New analysis reconstructs a pivotal transition in physicists' understanding of fermionic quantum fields, tracing how Ettore Majorana's largely overlooked 1937 work helped shape the modern framework of Quantum Field Theory

Since its earliest origins in the 1920s, Quantum Field Theory (QFT) has come to underpin our understanding of the universe's most fundamental particles and forces. Among the most important stages in its development was a period from 1933 to 1937, when relativistic fermions were widely studied in the context of Dirac's Hole theory – which suggested that a vacuum exists as a 'sea' of negative energy states, each fully occupied by an electron. As this framework was gradually superseded, QFT began its gradual and consistent construction.

Through new analysis published in EPJ H: Historical Perspectives on Contemporary Physics, Francesco Vissani at The National Institute for Nuclear Physics (INFN), Italy, reconstructs the crucial stages of this transition, highlighting the seminal role played by Italian theorist Ettore Majorana.

By 1941, Pauli's influential synthesis had solidified the modern framework of quantum field theory. This cemented the concept that two or more identical fermions cannot occupy the same quantum state – an idea that became a cornerstone of QFT in its current form. However, this likely wouldn't have happened without Majorana's 1937 work, which offered a decisive conceptual alternative to Dirac's Hole theory.

Through work which has since been largely overlooked, Majorana argued that fermions must 'anti-commute', so that swapping the order in which two identical fermions are created at the same point nullifies the result. As a result, the state cannot exist in the first place. By integrating the rules of the Pauli exclusion principle directly into the mathematics of the fermion field, this concept offered a far cleaner route than Dirac's Hole theory required.
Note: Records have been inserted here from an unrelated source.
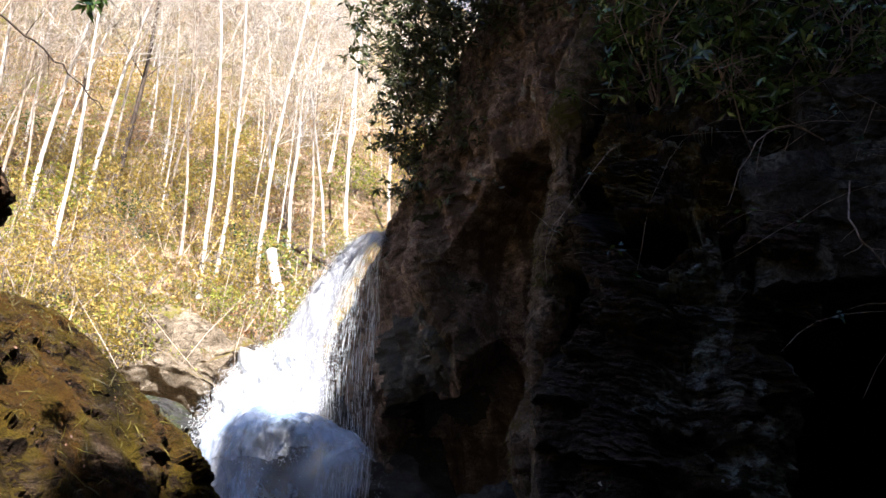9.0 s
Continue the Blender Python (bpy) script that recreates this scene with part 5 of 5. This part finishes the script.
# ---- logs at the foot of the falls ----
def log(points, r0, r1, mat, label, name="log", sides=22, knots=3):
    p = catmull(np.array(points, float), 26, 0)
    v, f = tube(p, np.linspace(r0, r1, 26), sides)
    v = v + 0.10 * r0 * fbm(v * np.array([5, 5, 5]), 4, int(r0 * 1000))[:, None] * unit(rng.normal(size=v.shape) * 0.15 + unit(v - np.repeat(p, sides, 0)))
    k = len(v)
    v = np.concatenate([v, p[:1], p[-1:]])
    e = np.arange(sides)
    caps = np.concatenate([np.stack([np.full(sides, k), (e + 1) % sides, e], -1), np.stack([np.full(sides, k + 1), k - sides + e, k - sides + (e + 1) % sides], -1)])
    o = p[0]
    root = empty(name, o)
    part("trunk", mesh_of("trunk", v - o, np.concatenate([tri(f), caps]), mat), root)
    for _ in range(knots):
        i = rng.integers(4, 22)
        h = unit(rng.normal(size=3))
        s = p[i] + h * r0 * 0.5
        kv, kf = tube(wander(s, h, r0 * rng.uniform(0.9, 1.8), 5, 0.2), np.linspace(r0 * 0.3, r0 * 0.12, 5), 8)
        part("branch_stub", mesh_of("branch_stub", kv - o, kf, mat), root)
    return tagged(root, label, {"tree": "tree", "snag": "tree"}.get(name, "log"))


log([(-3.20, 8.84, -0.25), (-3.49, 9.0, 0.31), (-4.3, 9.45, 1.32), (-5.29, 9.85, 2.49), (-5.75, 10.05, 3.02)], 0.15, 0.12, M_LOG, "long reddish wet log leaning against the falls")
log([(-3.74, 8.0, -0.5), (-3.75, 8.0, 0.05), (-3.80, 8.0, 0.45), (-3.83, 8.02, 0.74)], 0.14, 0.11, M_DARKLOG, "short dark rounded post standing in the pool", knots=0)
log([(-3.95, 7.70, -0.4), (-4.02, 7.72, 0.05), (-4.2, 7.76, 0.35), (-4.45, 7.80, 0.62)], 0.20, 0.13, M_LOG, "thick broken brown log end in the pool", knots=2)
log([(-3.74, 8.55, -0.4), (-3.82, 8.6, 0.22), (-3.95, 8.7, 0.6), (-4.05, 8.8, 0.95)], 0.09, 0.07, M_LOG, "grey-brown wet log leaning beside the post", knots=1)
log([(-3.55, 8.75, -0.4), (-3.63, 8.8, 0.22), (-3.75, 8.9, 0.55), (-3.87, 9.0, 0.9)], 0.06, 0.05, M_LOG, "thin wet log leaning on the long one", knots=2)
log([(-5.2, 9.1, 0.1), (-4.7, 8.9, 0.22), (-4.2, 8.7, 0.25), (-3.7, 8.6, 0.12)], 0.07, 0.05, M_DARKLOG, "dark wet branch lying across the logs", knots=4)
log([(-4.6, 9.3, 0.2), (-4.3, 9.0, 0.9), (-4.4, 9.1, 1.4), (-4.55, 9.2, 1.7)], 0.03, 0.012, M_DARKLOG, "thin dark stick among the logs", knots=2)
log([(-3.2, 8.3, -0.3), (-3.12, 8.3, 0.58), (-3.0, 8.3, 0.8), (-2.86, 8.3, 1.03)], 0.020, 0.010, M_TWIG, "pale bare stick standing in the pool", knots=1)
for c, s, seed in (((-3.75, 9.75, 0.28), (0.6, 0.4, 0.5), 221), ((-3.05, 9.6, 0.25), (0.5, 0.45, 0.5), 225), ((-4.7, 9.4, 0.1), (0.6, 0.5, 0.35), 227)):
    tagged(lump("boulder", c, s, lambda p: 0.10 * fbm(p * 2, 4, seed) + 0.05 * ridged(p * 4, 3, seed + 1), M_SEEP, 5, (0, 0, 20), 0.4), "dark wet boulder at the foot of the falls", "boulder")

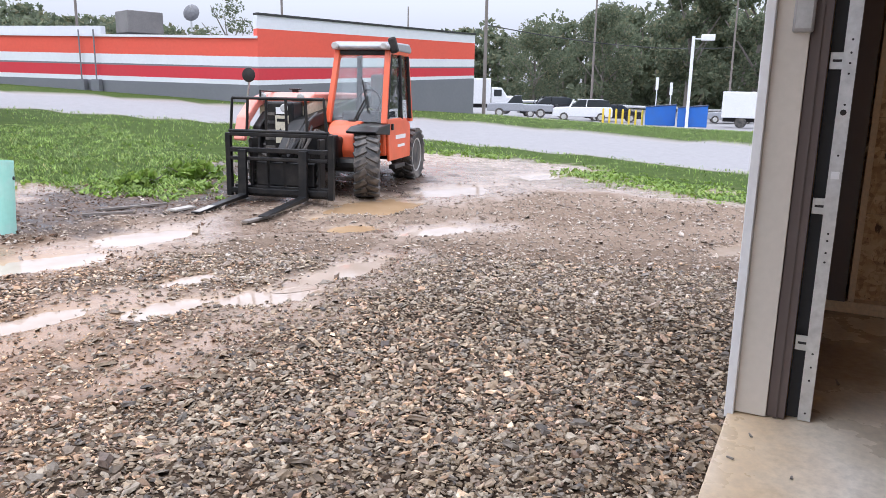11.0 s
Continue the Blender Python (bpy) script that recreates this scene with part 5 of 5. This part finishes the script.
def woods():
    rng = np.random.default_rng(21)
    cs, rs = [], []
    trunks = []
    for k in range(150):
        b = rng.uniform(-25, 88)
        if k < 80:
            b = rng.uniform(6, 47)
        d = rng.uniform(98, 150)
        x, y = polar(b, d)
        right = float(np.clip((50 - b) / 20, 0, 1))
        tall = (7.0 + 6.5 * right) * rng.uniform(0.75, 1.25) * (d / 115)
        wide = tall * rng.uniform(0.45, 0.7)
        z = lie1(x, y) - 0.6
        m = 22
        u, a = rng.uniform(0, 1, m), rng.uniform(0, 2 * np.pi, m)
        r = wide * 0.5 * np.sin(np.pi * np.clip(u * 0.8 + 0.15, 0, 1)) ** 0.6 * np.sqrt(rng.uniform(0, 1, m))
        cs.append(np.stack([x + r * np.cos(a), y + r * np.sin(a), z + tall * (0.02 + 0.95 * u)], -1))
        rs.append(wide * rng.uniform(0.09, 0.2, m))
        trunks.append(((x, y, z), (x + rng.normal(0, 0.5), y, z + tall * 0.8), 0.25, 0.08))
    v, f = leaf_cloud(rng, np.concatenate(cs), np.concatenate(rs), 32, 0.44)
    tagged(new("distant_woods", raw_mesh("distant_woods", v, f, LEAF)), "grey-green rainy woods behind the car park", "woods", kind="stuff")
    tr = new("wood_trunks", raw_mesh("wood_trunks", np.zeros((3, 3)), np.array([[0, 1, 2]]), POLEWOOD))
    bm = rods(*trunks, n=5)
    bm.to_mesh(tr.data)
    bm.free()
    tagged(tr, "dark trunks standing in the far woods", "woods", kind="stuff")
    # wooded hill behind the low end of the shop
    cs, rs = [], []
    for k in range(120):
        b, d = rng.uniform(63, 93), rng.uniform(150, 190)
        x, y = polar(b, d)
        top = 1.5 + d * math.tan(radians(float(np.interp(b, [62, 67, 73, 77, 80, 93], [4.3, 4.4, 5.0, 5.8, 6.4, 6.6])) * rng.uniform(0.8, 1.03)))
        base = lie1(x, y)
        cs.append(np.stack([x + rng.normal(0, 2.6, 16), y + rng.normal(0, 2.6, 16), base + (top - base - 1.0) * rng.uniform(0.05, 1, 16) ** 0.8], -1))
        rs.append(rng.uniform(0.9, 2.1, 16))
    v, f = leaf_cloud(rng, np.concatenate(cs), np.concatenate(rs), 26, 0.56)
    tagged(new("hillside_woods", raw_mesh("hillside_woods", v, f, LEAF)), "grey-green rainy woods on the hill behind the shop", "woods", kind="stuff")
    # far ridge to the left
    cs, rs = [], []
    for k in range(70):
        b = rng.uniform(88, 152)
        d = rng.uniform(150, 210)
        x, y = polar(b, d)
        tall = rng.uniform(7, 11)
        cs.append(np.stack([x + rng.normal(0, 4, 14), y + rng.normal(0, 4, 14), lie1(x, y) + tall * rng.uniform(0, 1, 14)], -1))
        rs.append(rng.uniform(1.2, 2.4, 14))
    v, f = leaf_cloud(rng, np.concatenate(cs), np.concatenate(rs), 26, 0.7)
    tagged(new("far_ridge_trees", raw_mesh("far_ridge_trees", v, f, LEAF)), "line of trees on the far ridge", "woods", kind="stuff")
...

By examining the progress of the many researchers whose work led to Majorana's final result, Vissani's analysis ultimately sheds new light on a line of research which came to transform our understanding of the quantum world. Beyond its historical significance, Majorana's approach retains a practical value today. By offering a conceptually cleaner framework than its predecessors, it continues to provide physics students and researchers alike with a clearer map for navigating some of the most demanding ideas in modern physics.